These 2010s Living Room Trends Didn’t Age Well (Designers Are Begging You to Move On)
It might not feel like it, but the early 2010s were now over a decade ago. Interior designers have started looking back on this era, and they’re not loving some of the design trends that took over living rooms throughout the country.
Plenty of decorating ideas from this decade have carried over into the present, and they’ve thrived. But others can make your space look dated instantly. For that reason, you might want to avoid this list of living room trends that designers loved in the 2010s that don’t look great now. And if you see something here that you like, that’s OK too. Rest assured that a few smart tweaks can make anything look and feel a bit more timeless.
All-Gray Designs
All-gray everything is so 15 years ago, according to designers. “Cool grays dominated for years, but can feel cold and lifeless compared to the layered, warm neutrals and mixed woods we are seeing now,” says designer Jordan Vaughn, the founder of Alayna Louise Interiors. If you haven’t switched up the 50 shades of millennial gray room in your home, now’s the time to introduce some variety with other colors and maybe a fresh coat of paint that isn’t a cool gray.
Designer Shannon Murray, the founder of Shannon Murray Interiors, agrees that gray “quickly became an explosion” in the 2010s and feels very much of that era. “We are seeing a fast track away from this sterile color,” Murray says. “It truly got to be too much and too saturated into the home world.”
Can’t quit gray? Just try something warmer so it feels a bit more modern. Or completely change up the palette of your decorative touches to break up gloomy grays. Murray has seen an increased desire to use warmer tones like beiges, cinnamons, and browns, so maybe start there.
Fast Furniture
Vaughn also thinks homeowners and renters alike are moving past the fast-furniture pieces commonly used in the 2010s. In 2025, her clients are eager to purchase longer-lasting, specialty items instead.

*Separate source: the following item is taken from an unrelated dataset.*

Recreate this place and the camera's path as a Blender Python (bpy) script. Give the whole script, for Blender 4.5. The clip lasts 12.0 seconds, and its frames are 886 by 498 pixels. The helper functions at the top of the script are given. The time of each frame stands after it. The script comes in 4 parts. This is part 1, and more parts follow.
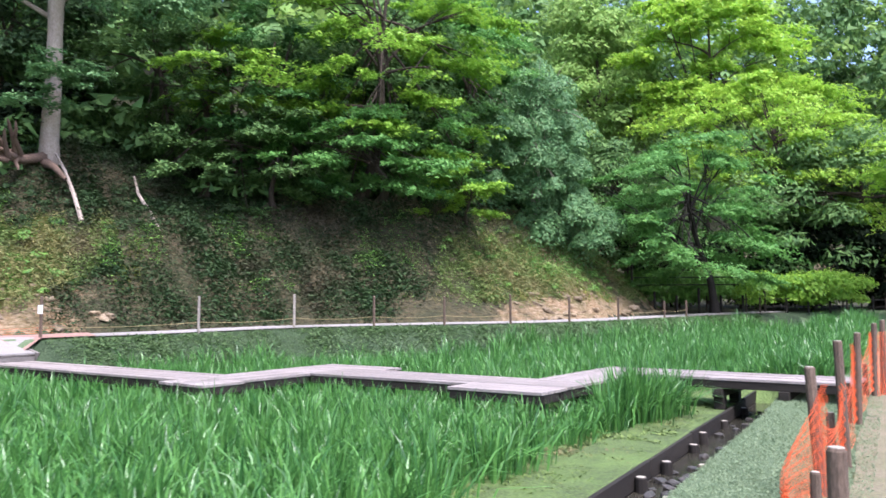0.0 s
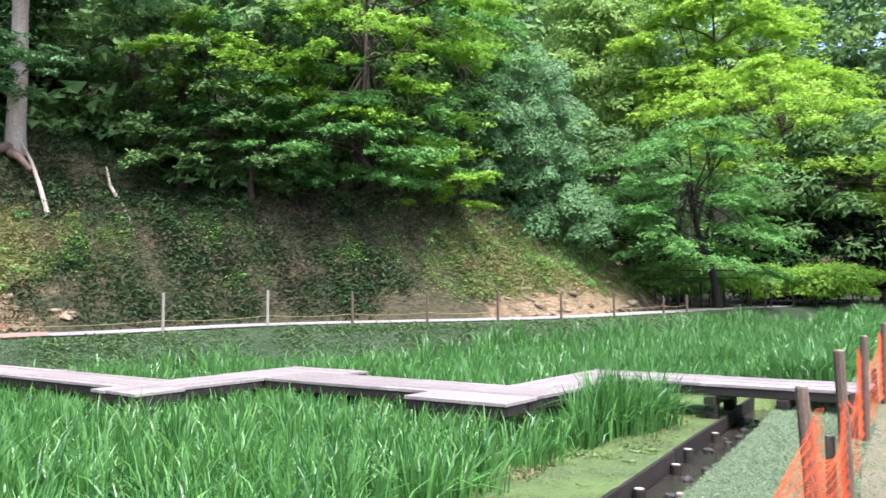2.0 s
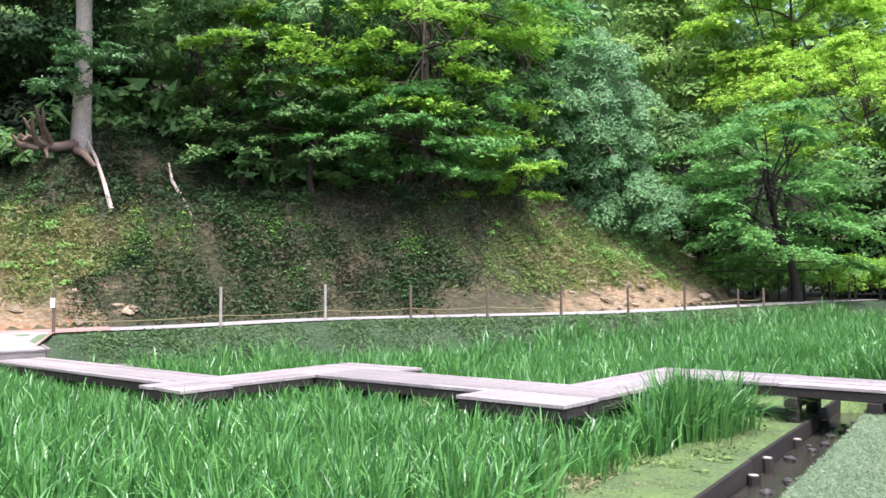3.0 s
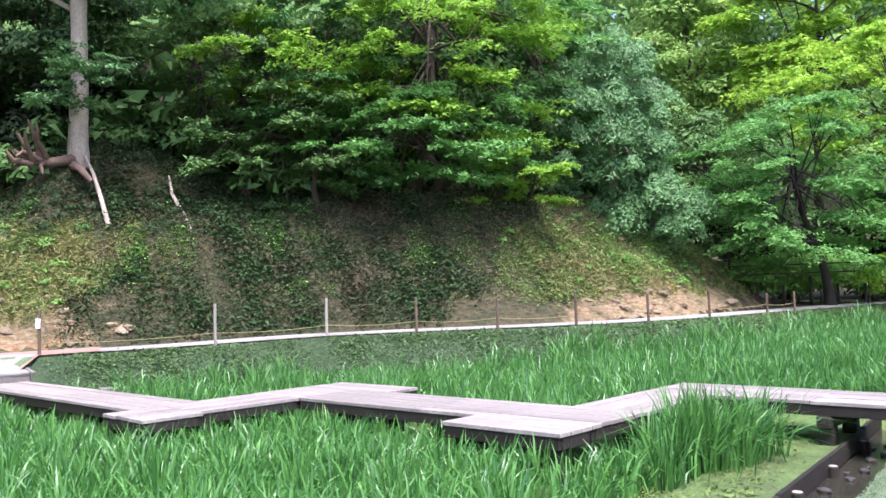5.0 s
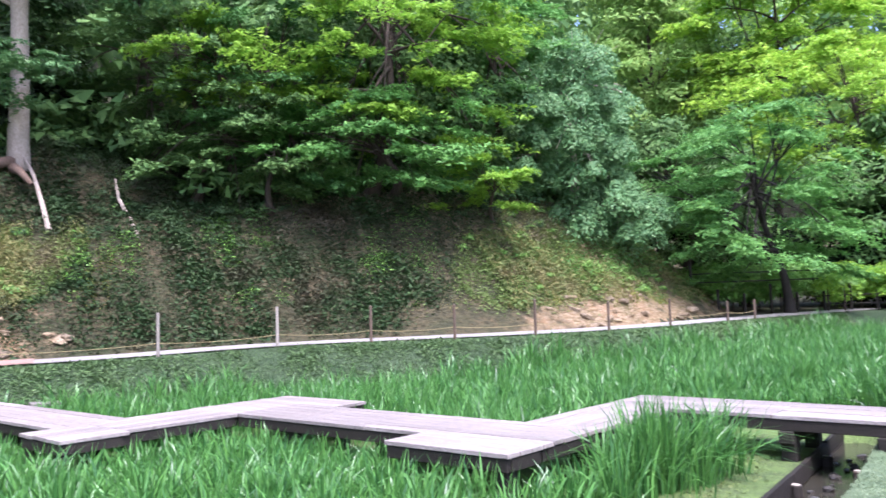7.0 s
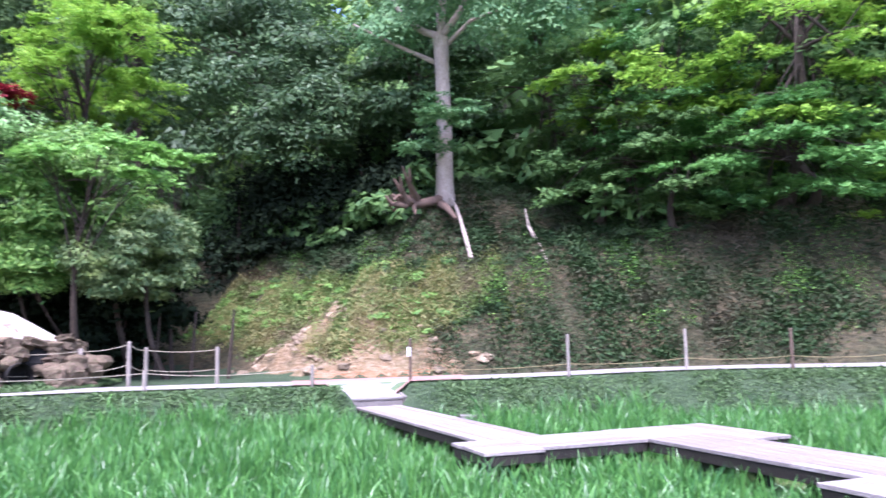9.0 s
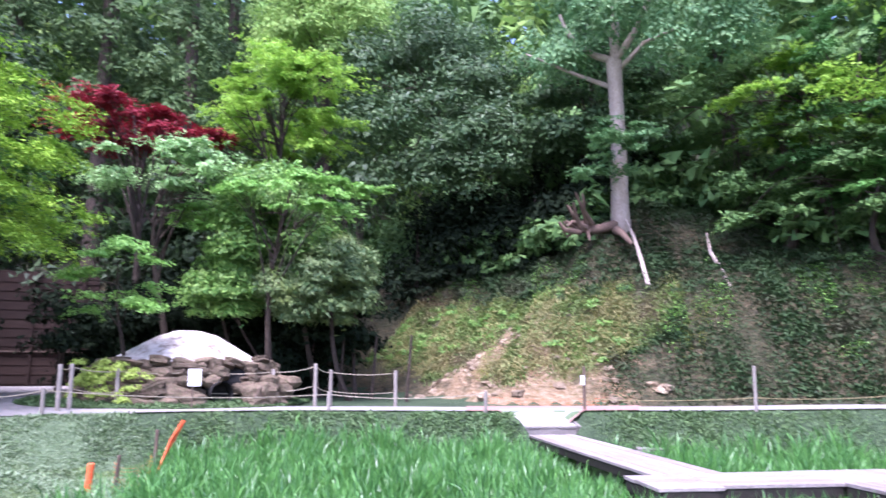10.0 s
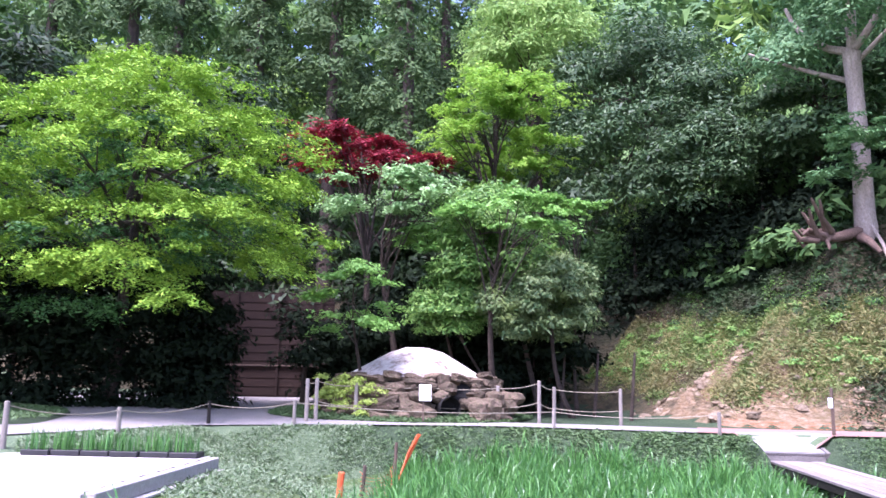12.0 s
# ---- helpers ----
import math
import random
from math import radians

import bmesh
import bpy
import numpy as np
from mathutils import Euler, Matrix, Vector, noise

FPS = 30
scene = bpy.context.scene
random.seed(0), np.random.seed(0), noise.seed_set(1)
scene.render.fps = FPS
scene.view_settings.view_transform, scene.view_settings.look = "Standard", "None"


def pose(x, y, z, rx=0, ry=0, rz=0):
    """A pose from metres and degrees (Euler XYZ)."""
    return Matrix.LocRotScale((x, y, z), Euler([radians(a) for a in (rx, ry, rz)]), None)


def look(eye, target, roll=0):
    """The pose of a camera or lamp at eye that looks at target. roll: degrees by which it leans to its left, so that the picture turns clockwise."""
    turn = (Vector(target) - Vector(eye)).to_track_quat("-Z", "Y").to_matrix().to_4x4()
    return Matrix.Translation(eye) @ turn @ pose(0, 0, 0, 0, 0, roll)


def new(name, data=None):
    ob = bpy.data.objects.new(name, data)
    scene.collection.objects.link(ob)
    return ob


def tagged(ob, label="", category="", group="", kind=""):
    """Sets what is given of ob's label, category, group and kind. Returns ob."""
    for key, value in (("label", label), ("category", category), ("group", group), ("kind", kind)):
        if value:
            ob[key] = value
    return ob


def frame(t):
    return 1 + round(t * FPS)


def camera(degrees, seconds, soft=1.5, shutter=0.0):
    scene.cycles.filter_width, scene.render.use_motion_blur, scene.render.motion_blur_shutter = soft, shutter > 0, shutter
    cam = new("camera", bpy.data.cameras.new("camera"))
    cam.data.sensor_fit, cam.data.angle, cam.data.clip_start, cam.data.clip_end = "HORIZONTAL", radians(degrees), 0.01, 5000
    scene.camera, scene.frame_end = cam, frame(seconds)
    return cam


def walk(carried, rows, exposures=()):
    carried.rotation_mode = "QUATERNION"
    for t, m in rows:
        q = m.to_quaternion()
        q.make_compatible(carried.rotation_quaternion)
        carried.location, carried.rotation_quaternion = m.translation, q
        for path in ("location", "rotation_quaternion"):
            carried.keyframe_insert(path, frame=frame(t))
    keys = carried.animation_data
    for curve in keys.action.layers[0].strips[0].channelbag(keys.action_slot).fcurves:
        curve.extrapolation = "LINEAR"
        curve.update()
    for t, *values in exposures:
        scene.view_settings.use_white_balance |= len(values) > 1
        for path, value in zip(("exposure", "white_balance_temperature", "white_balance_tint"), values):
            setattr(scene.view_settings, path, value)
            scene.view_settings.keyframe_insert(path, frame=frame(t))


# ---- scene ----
cam = camera(59.1, 12.0, shutter=0.4)
ROWS = [
    (0, -0.000, -0.000, 1.543, -0.09, 4.13, 0.22),
    (0.5, 0.311, 0.340, 1.627, -1.39, 2.92, 1.77),
    (1, 0.429, 0.639, 1.628, -2.65, 2.98, 1.90),
    (1.5, 0.540, 0.881, 1.625, -2.13, 3.72, 1.07),
    (2, 0.696, 1.209, 1.624, 0.59, 3.62, 0.37),
    (2.5, 0.790, 1.528, 1.599, 3.42, 3.25, 0.15),
    (3, 0.858, 1.828, 1.618, 5.51, 3.23, 0.52),
    (5, 1.269, 2.904, 1.657, 7.59, 3.96, 1.72),
    (5.5, 1.425, 3.111, 1.677, 7.00, 5.09, 3.04),
    (6, 1.422, 3.290, 1.676, 2.72, 4.67, 3.31),
    (6.5, 1.429, 3.379, 1.676, 2.21, 4.29, 2.20),
    (8.5, 1.405, 3.756, 1.698, 26.79, 6.41, 1.97),
    (9, 1.357, 3.682, 1.690, 34.12, 6.76, 1.23),
    (9.5, 1.476, 3.714, 1.696, 40.85, 7.30, 0.84),
    (10, 1.483, 3.724, 1.682, 47.03, 8.86, -0.12),
    (10.5, 1.462, 3.636, 1.678, 52.60, 9.57, -1.30),
    (11, 1.460, 3.572, 1.689, 57.30, 9.04, -1.29),
    (11.5, 1.442, 3.557, 1.711, 60.49, 9.06, -0.93),
    (12, 1.406, 3.452, 1.744, 62.26, 9.75, -0.96),
]
walk(cam, [(t, pose(x, y, z, 90 + pitch, roll, yaw)) for t, x, y, z, yaw, pitch, roll in ROWS], [(0.0, 1.72, 5900, 20), (0.5, 1.88, 6050, 17), (6.5, 1.95, 5820, 23), (9.0, 2.2, 5430, 33), (12.0, 2.12, 5520, 40)])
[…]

“People seem to be craving craftsmanship and personal narrative again,” says Vaughn. Secondhand shopping, whether you prefer estate sales or Facebook Marketplace, is an easy way to score well-made, character-filled pieces at attainable price points. Plus, you’ll always have a story about how you found a given item.
Accent Walls
Accent walls, particularly the bold and bright ones, haven’t aged well, according to designer Lexie Saine. “At the time it felt like an easy way to inject personality into a room, but now it reads as dated and one-dimensional,” Saine says.
Instead, commit to coating all four walls in the same hue, no matter how bold. “A single wall in a vivid color often breaks up a space rather than pulling it together,” Saine says. Go ahead and even paint the fifth wall, aka the ceiling, using the same color you did for the rest of the room, the designer suggests. “That saturation instantly feels more modern, cohesive, and enveloping, creating a living room that looks intentional rather than piecemeal” she explains.
The Modern Farmhouse Aesthetic
Chip and Joanna Gaines put modern farmhouse style on the map in the early 2010s, but this aesthetic isn’t what it once was cracked up to be, it seems. “Clients were really trying to commit to the farmhouse look in the 2010s, and I am so happy to see this style disappearing,” says designer Kelley Kolettis, the founder of Kelley Kolettis Designs.
Kolettis feels that this look simply became too ubiquitous and also just doesn’t suit every home throughout the nation. “Unless you live on a farm in an authentic farmhouse, you should not have shiplap on every wall, Mason jars on every surface, cow and chicken wall art in every space, signs that tell you to ‘gather,’ or barn doors separating every room,” she says.
All-White Rooms
You now know designers are done with the all-gray look. Well, the all-white vibe has seen better days, too. Kolettis says the white-on-white spaces of the early 2010s “felt very sterile and cold, having no personality at all.”
Plus, this look wasn’t super practical, either. “White shows everything — fingerprints, spills, cooking splatters, dust,” notes Kolettis. Instead, she’s excited for this decade, where warm shades, pattern layering, and mixed materials combine for highly personal interiors that also can camouflage a little bit of chaos in between cleans.